3D scene code data:
= = = = =

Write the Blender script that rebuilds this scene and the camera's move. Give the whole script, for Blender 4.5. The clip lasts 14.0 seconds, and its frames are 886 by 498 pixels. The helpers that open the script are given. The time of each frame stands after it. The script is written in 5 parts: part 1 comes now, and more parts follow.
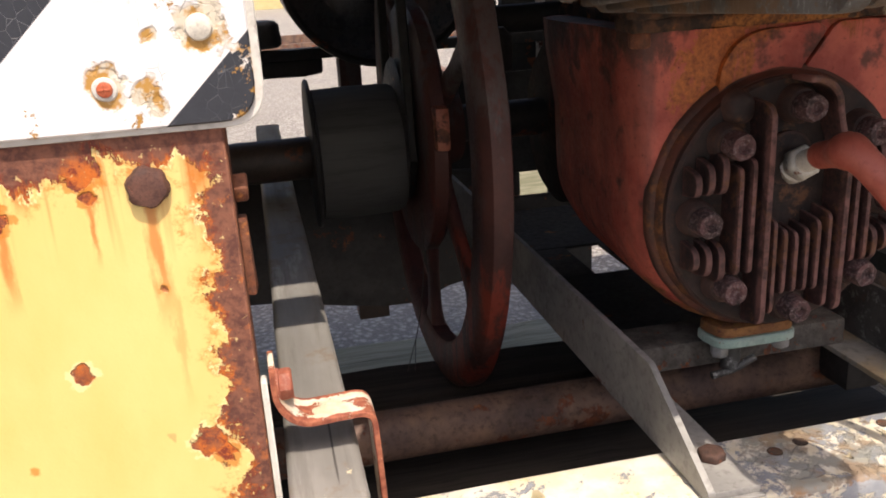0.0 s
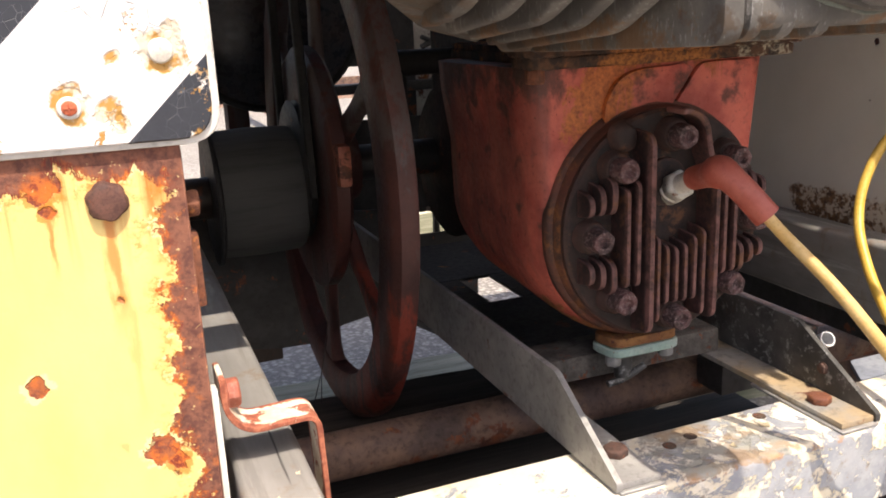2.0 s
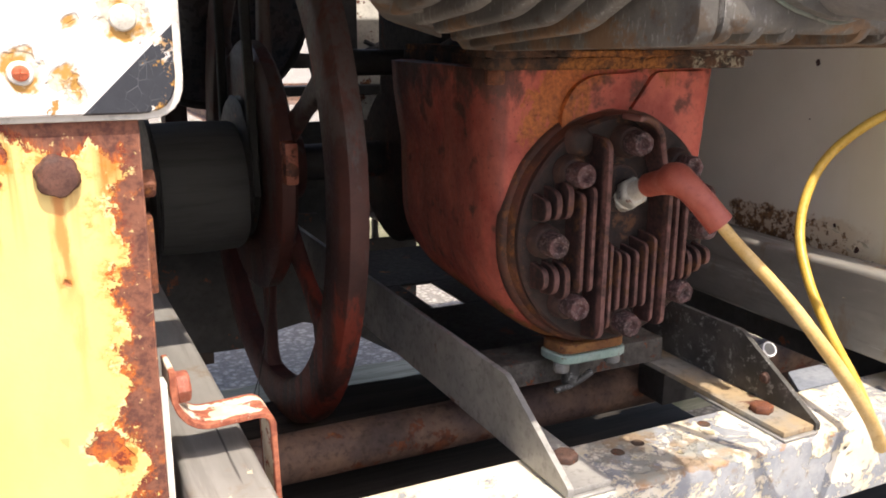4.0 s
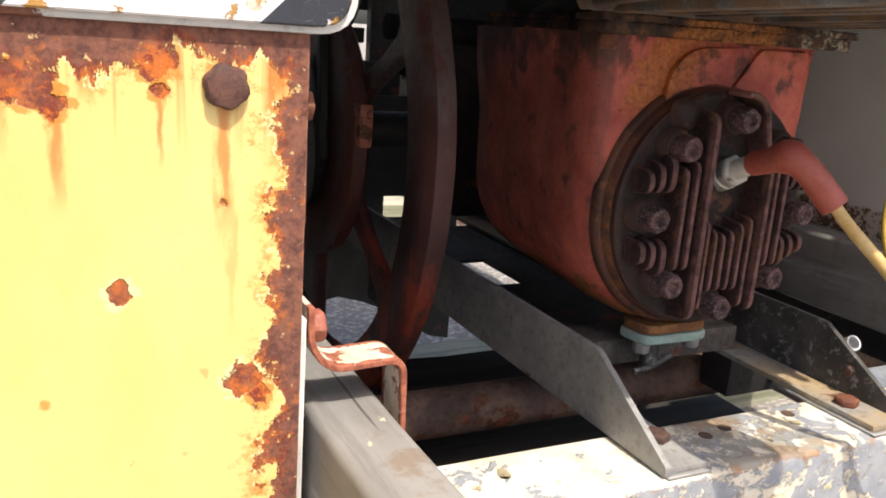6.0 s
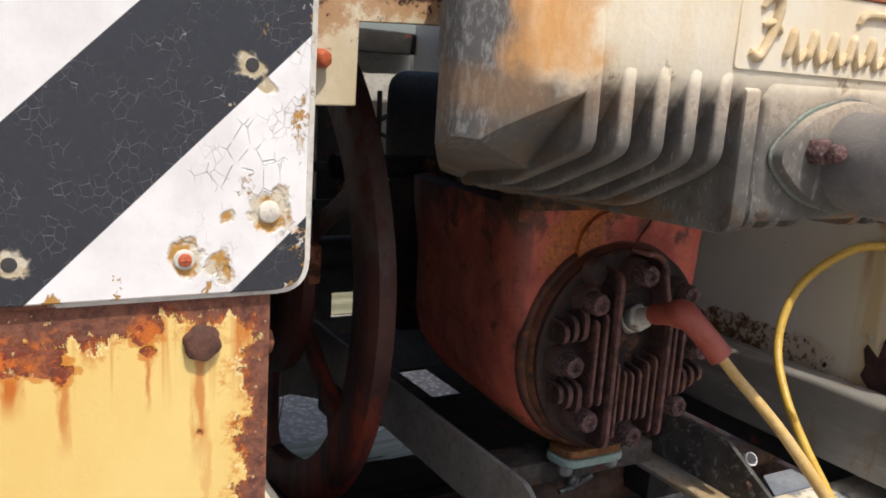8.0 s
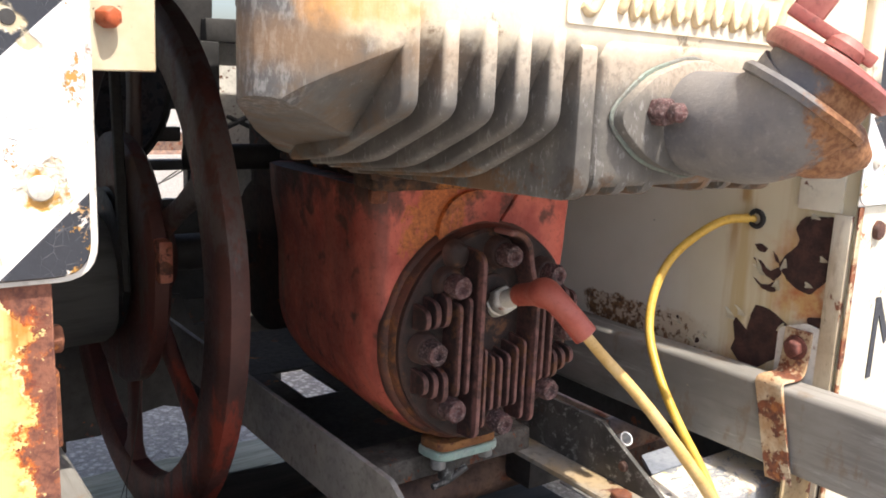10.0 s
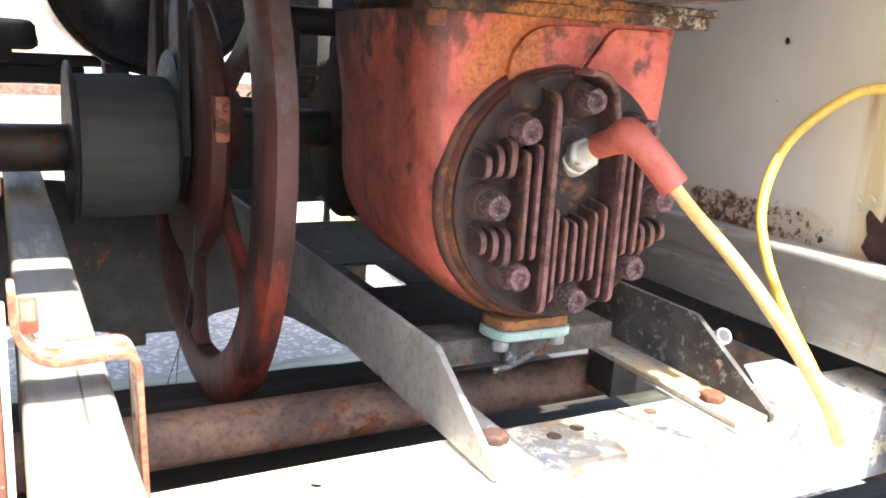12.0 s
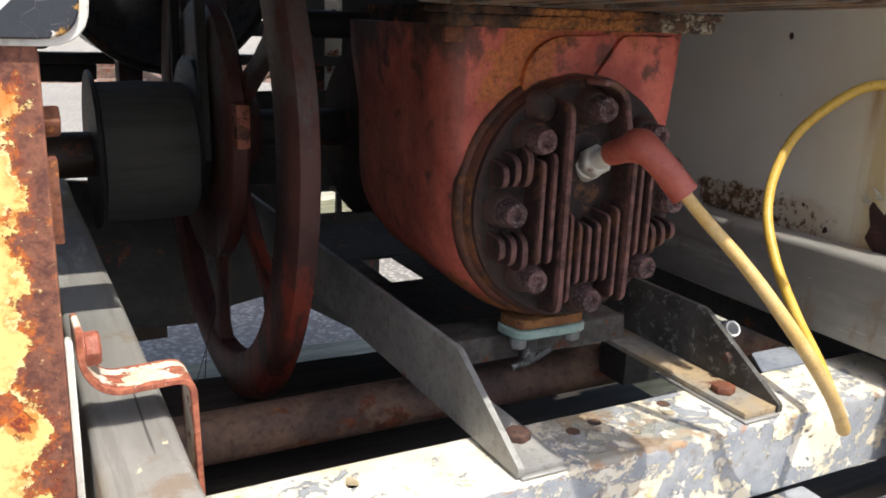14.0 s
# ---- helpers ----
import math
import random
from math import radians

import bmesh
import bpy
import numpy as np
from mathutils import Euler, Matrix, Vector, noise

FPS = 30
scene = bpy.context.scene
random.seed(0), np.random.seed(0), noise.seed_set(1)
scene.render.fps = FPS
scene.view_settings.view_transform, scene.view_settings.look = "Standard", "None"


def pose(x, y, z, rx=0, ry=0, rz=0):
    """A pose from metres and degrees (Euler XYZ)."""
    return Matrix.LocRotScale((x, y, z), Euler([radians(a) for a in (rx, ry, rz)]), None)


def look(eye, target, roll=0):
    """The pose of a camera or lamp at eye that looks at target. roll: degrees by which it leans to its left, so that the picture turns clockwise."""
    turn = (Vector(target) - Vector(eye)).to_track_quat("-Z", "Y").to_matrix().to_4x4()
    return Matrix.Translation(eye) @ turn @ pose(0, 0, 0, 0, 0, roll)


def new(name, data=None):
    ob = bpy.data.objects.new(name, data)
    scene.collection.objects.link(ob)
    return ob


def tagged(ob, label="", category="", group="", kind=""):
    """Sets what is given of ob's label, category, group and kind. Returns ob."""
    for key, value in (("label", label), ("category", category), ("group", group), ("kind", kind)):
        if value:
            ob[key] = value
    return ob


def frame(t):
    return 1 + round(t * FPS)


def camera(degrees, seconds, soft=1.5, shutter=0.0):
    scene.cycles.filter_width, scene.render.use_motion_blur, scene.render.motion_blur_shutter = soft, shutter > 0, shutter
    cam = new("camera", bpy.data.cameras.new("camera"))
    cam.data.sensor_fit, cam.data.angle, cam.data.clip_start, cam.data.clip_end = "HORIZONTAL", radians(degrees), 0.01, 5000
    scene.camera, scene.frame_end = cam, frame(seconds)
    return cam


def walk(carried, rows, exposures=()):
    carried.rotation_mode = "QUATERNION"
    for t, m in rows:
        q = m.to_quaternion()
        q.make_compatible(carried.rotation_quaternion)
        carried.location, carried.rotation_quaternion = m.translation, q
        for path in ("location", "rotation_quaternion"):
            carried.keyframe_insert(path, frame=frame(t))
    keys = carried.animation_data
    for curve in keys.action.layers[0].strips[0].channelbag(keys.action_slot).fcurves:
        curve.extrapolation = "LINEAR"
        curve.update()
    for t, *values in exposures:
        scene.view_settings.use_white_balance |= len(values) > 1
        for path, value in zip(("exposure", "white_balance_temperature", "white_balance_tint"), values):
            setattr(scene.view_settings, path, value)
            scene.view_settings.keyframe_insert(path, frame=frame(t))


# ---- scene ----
cam = camera(55.4, 14.0, 1.8)
PATH = [
    (0, (0.0127, 0.0363, 0.9060), (0.3978, 1.8940, 0.2740), -3.4),
    (0.5, (-0.0089, 0.0201, 0.8890), (0.5019, 1.8683, 0.3200), -1.6),
    (1, (0.0118, -0.0197, 0.9130), (0.6070, 1.8116, 0.3730), -3.0),
    (1.5, (-0.0092, -0.0190, 0.9030), (0.6278, 1.8049, 0.3840), -3.4),
    (2, (-0.0365, 0.0020, 0.8960), (0.6578, 1.8029, 0.3700), -2.5),
    (2.5, (-0.0491, 0.0154, 0.8860), (0.7014, 1.7923, 0.3580), -0.9),
    (3, (-0.0472, 0.0124, 0.8850), (0.7508, 1.7736, 0.3710), -0.6),
    (3.2, (-0.0440, 0.0183, 0.8850), (0.7766, 1.7677, 0.3690), -0.5),
    (5.3, (-0.0818, 0.0226, 0.8750), (0.7903, 1.7602, 0.4020), 1.3),
    (5.5, (-0.0867, 0.0268, 0.8800), (0.7686, 1.7680, 0.3900), 2.4),
    (6, (-0.1202, 0.0690, 0.8470), (0.7477, 1.7997, 0.3420), 4.2),
    (6.5, (-0.1534, 0.0921, 0.8260), (0.6747, 1.8293, 0.2800), 5.3),
    (7, (-0.1081, 0.0735, 0.8390), (0.6993, 1.8174, 0.2860), 4.5),
    (7.5, (-0.1074, 0.0365, 0.8800), (0.7370, 1.7791, 0.3790), 3.8),
    (8, (-0.1494, 0.0079, 0.9620), (0.8295, 1.7078, 0.5700), 3.8),
    (8.2, (-0.1481, -0.0121, 0.9820), (0.9008, 1.6573, 0.6440), 4.1),
    (10.3, (-0.0800, 0.0185, 0.9280), (1.0916, 1.5906, 0.5350), 2.7),
    (10.5, (-0.0760, 0.0174, 0.9200), (1.0769, 1.5981, 0.5040), 3.0),
    (11, (-0.0676, -0.0009, 0.9120), (1.0178, 1.6252, 0.4950), 3.4),
    (11.5, (-0.0184, 0.0334, 0.8570), (0.9780, 1.7186, 0.4470), 3.8),
    (12, (0.0013, 0.0527, 0.8250), (0.9197, 1.7667, 0.3600), 3.5),
    (12.5, (-0.0014, 0.0618, 0.8270), (0.8639, 1.7757, 0.2670), 2.2),
    (13, (-0.0472, 0.0974, 0.8120), (0.7863, 1.8164, 0.2210), 2.5),
    (13.5, (-0.0354, 0.0900, 0.8330), (0.8120, 1.8065, 0.2560), 3.0),
    (14, (-0.0222, 0.0405, 0.8590), (0.8838, 1.7429, 0.3280), 2.2),
]
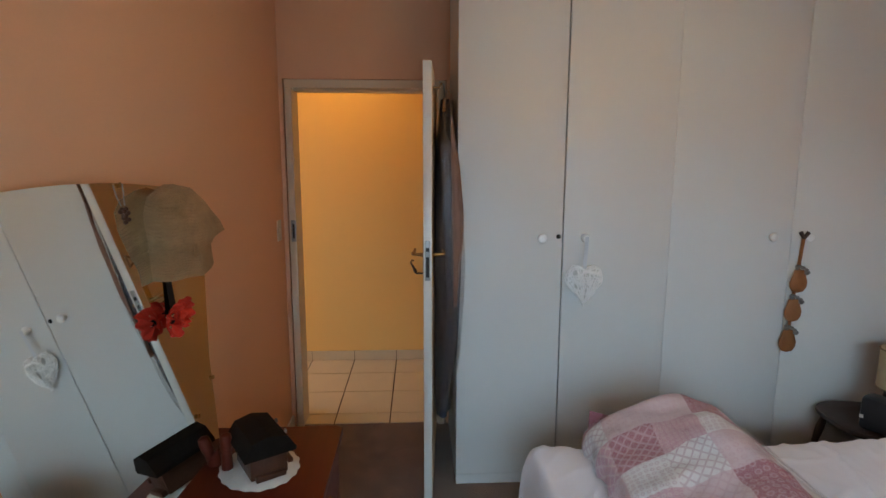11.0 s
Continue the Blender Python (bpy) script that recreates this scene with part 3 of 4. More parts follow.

= = = = =

TASK REQUIREMENTS
Reproduce each record from above exactly; pictures do not belong in the copy.

SOLUTION BELOW
Write the Blender script that rebuilds this scene and the camera's move. Give the whole script, for Blender 4.5. The clip lasts 14.0 seconds, and its frames are 886 by 498 pixels. The helpers that open the script are given. The time of each frame stands after it. The script is written in 5 parts: part 1 comes now, and more parts follow.
0.0 s
2.0 s
4.0 s
6.0 s
8.0 s
10.0 s
12.0 s
14.0 s
# ---- helpers ----
import math
import random
from math import radians

import bmesh
import bpy
import numpy as np
from mathutils import Euler, Matrix, Vector, noise

FPS = 30
scene = bpy.context.scene
random.seed(0), np.random.seed(0), noise.seed_set(1)
scene.render.fps = FPS
scene.view_settings.view_transform, scene.view_settings.look = "Standard", "None"


def pose(x, y, z, rx=0, ry=0, rz=0):
    """A pose from metres and degrees (Euler XYZ)."""
    return Matrix.LocRotScale((x, y, z), Euler([radians(a) for a in (rx, ry, rz)]), None)


def look(eye, target, roll=0):
    """The pose of a camera or lamp at eye that looks at target. roll: degrees by which it leans to its left, so that the picture turns clockwise."""
    turn = (Vector(target) - Vector(eye)).to_track_quat("-Z", "Y").to_matrix().to_4x4()
    return Matrix.Translation(eye) @ turn @ pose(0, 0, 0, 0, 0, roll)


def new(name, data=None):
    ob = bpy.data.objects.new(name, data)
    scene.collection.objects.link(ob)
    return ob


def tagged(ob, label="", category="", group="", kind=""):
    """Sets what is given of ob's label, category, group and kind. Returns ob."""
    for key, value in (("label", label), ("category", category), ("group", group), ("kind", kind)):
        if value:
            ob[key] = value
    return ob


def frame(t):
    return 1 + round(t * FPS)


def camera(degrees, seconds, soft=1.5, shutter=0.0):
    scene.cycles.filter_width, scene.render.use_motion_blur, scene.render.motion_blur_shutter = soft, shutter > 0, shutter
    cam = new("camera", bpy.data.cameras.new("camera"))
    cam.data.sensor_fit, cam.data.angle, cam.data.clip_start, cam.data.clip_end = "HORIZONTAL", radians(degrees), 0.01, 5000
    scene.camera, scene.frame_end = cam, frame(seconds)
    return cam


def walk(carried, rows, exposures=()):
    carried.rotation_mode = "QUATERNION"
    for t, m in rows:
        q = m.to_quaternion()
        q.make_compatible(carried.rotation_quaternion)
        carried.location, carried.rotation_quaternion = m.translation, q
        for path in ("location", "rotation_quaternion"):
            carried.keyframe_insert(path, frame=frame(t))
    keys = carried.animation_data
    for curve in keys.action.layers[0].strips[0].channelbag(keys.action_slot).fcurves:
        curve.extrapolation = "LINEAR"
        curve.update()
    for t, *values in exposures:
        scene.view_settings.use_white_balance |= len(values) > 1
        for path, value in zip(("exposure", "white_balance_temperature", "white_balance_tint"), values):
            setattr(scene.view_settings, path, value)
            scene.view_settings.keyframe_insert(path, frame=frame(t))


# ---- scene ----
cam = camera(55.4, 14.0, 1.8)
PATH = [
    (0, (0.0127, 0.0363, 0.9060), (0.3978, 1.8940, 0.2740), -3.4),
    (0.5, (-0.0089, 0.0201, 0.8890), (0.5019, 1.8683, 0.3200), -1.6),
    (1, (0.0118, -0.0197, 0.9130), (0.6070, 1.8116, 0.3730), -3.0),
    (1.5, (-0.0092, -0.0190, 0.9030), (0.6278, 1.8049, 0.3840), -3.4),
    (2, (-0.0365, 0.0020, 0.8960), (0.6578, 1.8029, 0.3700), -2.5),
    (2.5, (-0.0491, 0.0154, 0.8860), (0.7014, 1.7923, 0.3580), -0.9),
    (3, (-0.0472, 0.0124, 0.8850), (0.7508, 1.7736, 0.3710), -0.6),
    (3.2, (-0.0440, 0.0183, 0.8850), (0.7766, 1.7677, 0.3690), -0.5),
    (5.3, (-0.0818, 0.0226, 0.8750), (0.7903, 1.7602, 0.4020), 1.3),
    (5.5, (-0.0867, 0.0268, 0.8800), (0.7686, 1.7680, 0.3900), 2.4),
    (6, (-0.1202, 0.0690, 0.8470), (0.7477, 1.7997, 0.3420), 4.2),
    (6.5, (-0.1534, 0.0921, 0.8260), (0.6747, 1.8293, 0.2800), 5.3),
    (7, (-0.1081, 0.0735, 0.8390), (0.6993, 1.8174, 0.2860), 4.5),
    (7.5, (-0.1074, 0.0365, 0.8800), (0.7370, 1.7791, 0.3790), 3.8),
    (8, (-0.1494, 0.0079, 0.9620), (0.8295, 1.7078, 0.5700), 3.8),
    (8.2, (-0.1481, -0.0121, 0.9820), (0.9008, 1.6573, 0.6440), 4.1),
    (10.3, (-0.0800, 0.0185, 0.9280), (1.0916, 1.5906, 0.5350), 2.7),
    (10.5, (-0.0760, 0.0174, 0.9200), (1.0769, 1.5981, 0.5040), 3.0),
    (11, (-0.0676, -0.0009, 0.9120), (1.0178, 1.6252, 0.4950), 3.4),
    (11.5, (-0.0184, 0.0334, 0.8570), (0.9780, 1.7186, 0.4470), 3.8),
    (12, (0.0013, 0.0527, 0.8250), (0.9197, 1.7667, 0.3600), 3.5),
    (12.5, (-0.0014, 0.0618, 0.8270), (0.8639, 1.7757, 0.2670), 2.2),
    (13, (-0.0472, 0.0974, 0.8120), (0.7863, 1.8164, 0.2210), 2.5),
    (13.5, (-0.0354, 0.0900, 0.8330), (0.8120, 1.8065, 0.2560), 3.0),
    (14, (-0.0222, 0.0405, 0.8590), (0.8838, 1.7429, 0.3280), 2.2),
]
11.0 s
Continue the Blender Python (bpy) script that recreates this scene with part 3 of 4. More parts follow.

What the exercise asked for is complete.